San Sebastian. A night train into the city left me with a traveler's hangover. You go through the motions after a while, just like everything else, except when you're backpacking a stranger in more than one strange land, you must remember how vulnerable you really are once you step off that train. This is not what the travel guides described. This is not what I thought I'd write home about. I suppose this is where I shed the romantic hue to it all. The beginning of the end. There are always fellow backpackers to befriend along the way, but it was somewhere along the transfer of trains on course to San Sebastian that the feeling of solitary existence hit me. Everyone had their separate destination, taking another train to another site. I tried best to avoid the worn backpacker's trails through these destinations, which often led me to the mundane. Definitely not what my family expected to hear about. 'Not all who are wandering are lost' was the axiom that repeated through my head as I scraped the most out of those traveler's mistakes I frequently made. That's what you get when you opt for the road not taken. There's no romanticism to latch onto when you're out of money and still feeling unsatisfied.

But San Sebastian lay there. I tumbled out of the train like a drunkard looking for the next den of indemnity. There was nothing that this morning in this sleepy port town could offer a weary traveler. I sought refuge much the same way I had always done as a runner: look for high ground and conquer it. I found the highest point, Urgull, and cut through every small alley to reach it. A stranger wandering through Basque neighborhoods at 6:30 in the morning hardly seemed the image I wanted to send the locals. Still, the doors remained closed as I passed through, climbing higher.

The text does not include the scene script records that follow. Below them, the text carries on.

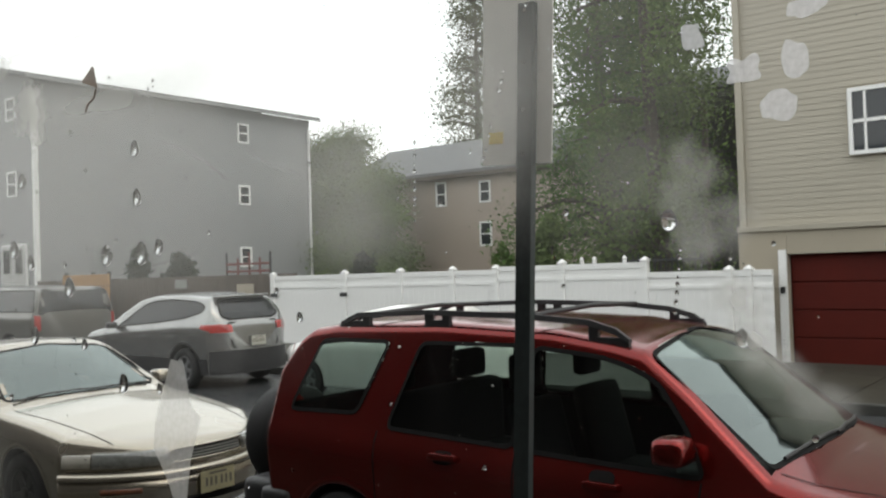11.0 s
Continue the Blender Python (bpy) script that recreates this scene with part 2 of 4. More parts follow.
# ---- windows of houses ----
def sash_window(parent, u0, u1, z0, z1, v, double=False, frame_w=0.07, side=False, mullion=None):
    """A window on a wall at v that faces the street (side: on a wall at u=v, running along v)."""
    def bx(lo, hi):
        if side:
            return box((lo[1], lo[0], lo[2]), (hi[1], hi[0], hi[2]))
        return box(lo, hi)
    s = 1 if side else -1
    w0, w1 = sorted((v, v + s * 0.06))
    bm = bmesh.new()
    for lo, hi in (((u0, w0, z0), (u0 + frame_w, w1, z1)), ((u1 - frame_w, w0, z0), (u1, w1, z1)), ((u0 + frame_w, w0, z0), (u1 - frame_w, w1, z0 + frame_w)), ((u0 + frame_w, w0, z1 - frame_w), (u1 - frame_w, w1, z1))):
        b2 = bx(lo, hi)
        me = bpy.data.meshes.new("tmp")
        b2.to_mesh(me)
        b2.free()
        bm.from_mesh(me)
    win = part("window", bm, white_paint, parent, "white-framed sash window")
    zm = (z0 + z1) / 2
    b0, b1 = sorted((v + s * 0.005, v + s * 0.045))
    part("meeting_rail", bx((u0 + frame_w, b0, zm - 0.03), (u1 - frame_w, b1, zm + 0.03)), white_paint, win)
    g0, g1 = sorted((v + s * 0.004, v + s * 0.02))
    part("pane", bx((u0 + frame_w, g0, zm + 0.03), (u1 - frame_w, g1, z1 - frame_w)), house_glass, win, "dark reflecting pane")
    part("pane", bx((u0 + frame_w, g0, z0 + frame_w), (u1 - frame_w, g1, zm - 0.03)), house_glass, win, "dark reflecting pane")
    if double or mullion:
        um = mullion or (u0 + u1) / 2
        wd = 0.06 if double else 0.02
        part("mullion", bx((um - wd, b0, z0 + frame_w), (um + wd, b1, z1 - frame_w)), white_paint, win)
    return win


def wall_box(parent, lo, hi, mat, name="wall"):
    return part(name, box(lo, hi), mat, parent)


def gable_roof(parent, lo, hi, z, rise, along="v", over=0.35, mat=None, thick=0.18):
    bm = bmesh.new()
    if along == "v":
        c = (lo[0] + hi[0]) / 2
        prof = [(lo[0] - over, z), (c, z + rise), (hi[0] + over, z), (hi[0] + over, z + thick), (c, z + rise + thick), (lo[0] - over, z + thick)]
        ends = (lo[1] - over, hi[1] + over)
        rings = [[bm.verts.new((p, e, q)) for p, q in prof] for e in ends]
    else:
        c = (lo[1] + hi[1]) / 2
        prof = [(lo[1] - over, z), (c, z + rise), (hi[1] + over, z), (hi[1] + over, z + thick), (c, z + rise + thick), (lo[1] - over, z + thick)]
        ends = (lo[0] - over, hi[0] + over)
        rings = [[bm.verts.new((e, p, q)) for p, q in prof] for e in ends]
    n = len(prof)
    for i in range(n):
        bm.faces.new((rings[0][i], rings[0][(i + 1) % n], rings[1][(i + 1) % n], rings[1][i]))
    for r in rings:
        bm.faces.new((r[0], r[1], r[4], r[5]))
        bm.faces.new((r[1], r[2], r[3], r[4]))
    return part("roof", bm, mat or shingle, parent)


# grey three-storey house
GU = -34.53
grey = thing("grey_house", "three-storey pale grey sided house with white corner trim", "house", pose(0, 0, 0))
wall_box(grey, (-42.6, 20.2, -0.03), (GU, 33.0, 10.05), grey_siding)
wall_box(grey, (-38.75, 18.0, -0.03), (GU, 20.195, 10.05), grey_siding, "front_wall")
wall_box(grey, (-42.6, 17.85, -0.03), (-38.755, 20.19, 10.05), grey_siding, "bay")
gable_roof(grey, (-42.6, 17.9), (GU, 33.0), 10.0, 1.1, along="v", over=0.45)
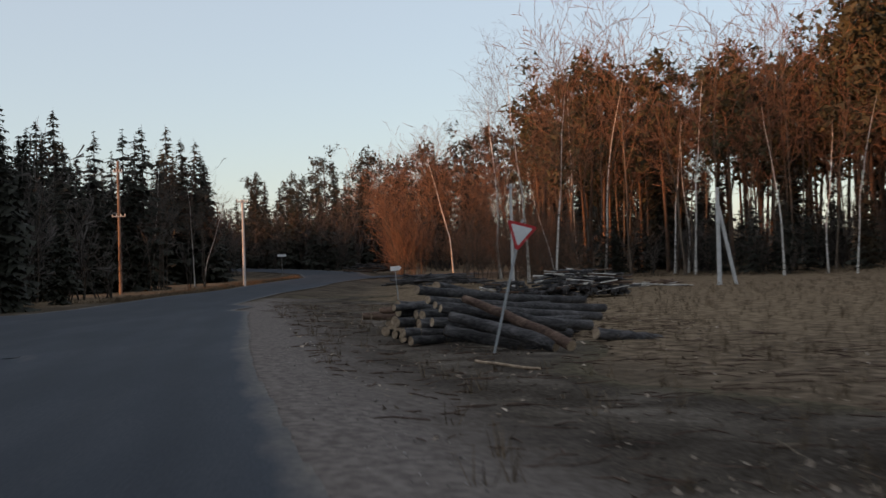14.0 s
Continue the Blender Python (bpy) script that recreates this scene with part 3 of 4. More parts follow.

I finally reached the peak as the sun began its mark on the day. It was then that I had that Whitman-esque connection with it all. The quiet of the earth, the vastness of the sea, the arch of the rainbow--all left me feeling that it was all worth it. My sense of freedom was born from initial feelings of loneliness and despair. No matter how hard I tried to break away from the beaten backpacker's path, there were always fellow travelers with me headed in the same direction. Not on this day. Not a traveler's soul in sight. I was the only creature awake up on that mountain as I looked over the bay of San Sebastian. This was freedom, even for a moment until the world around me awoke, until the others caught up with me, until I decided to return to the mortal minutia below.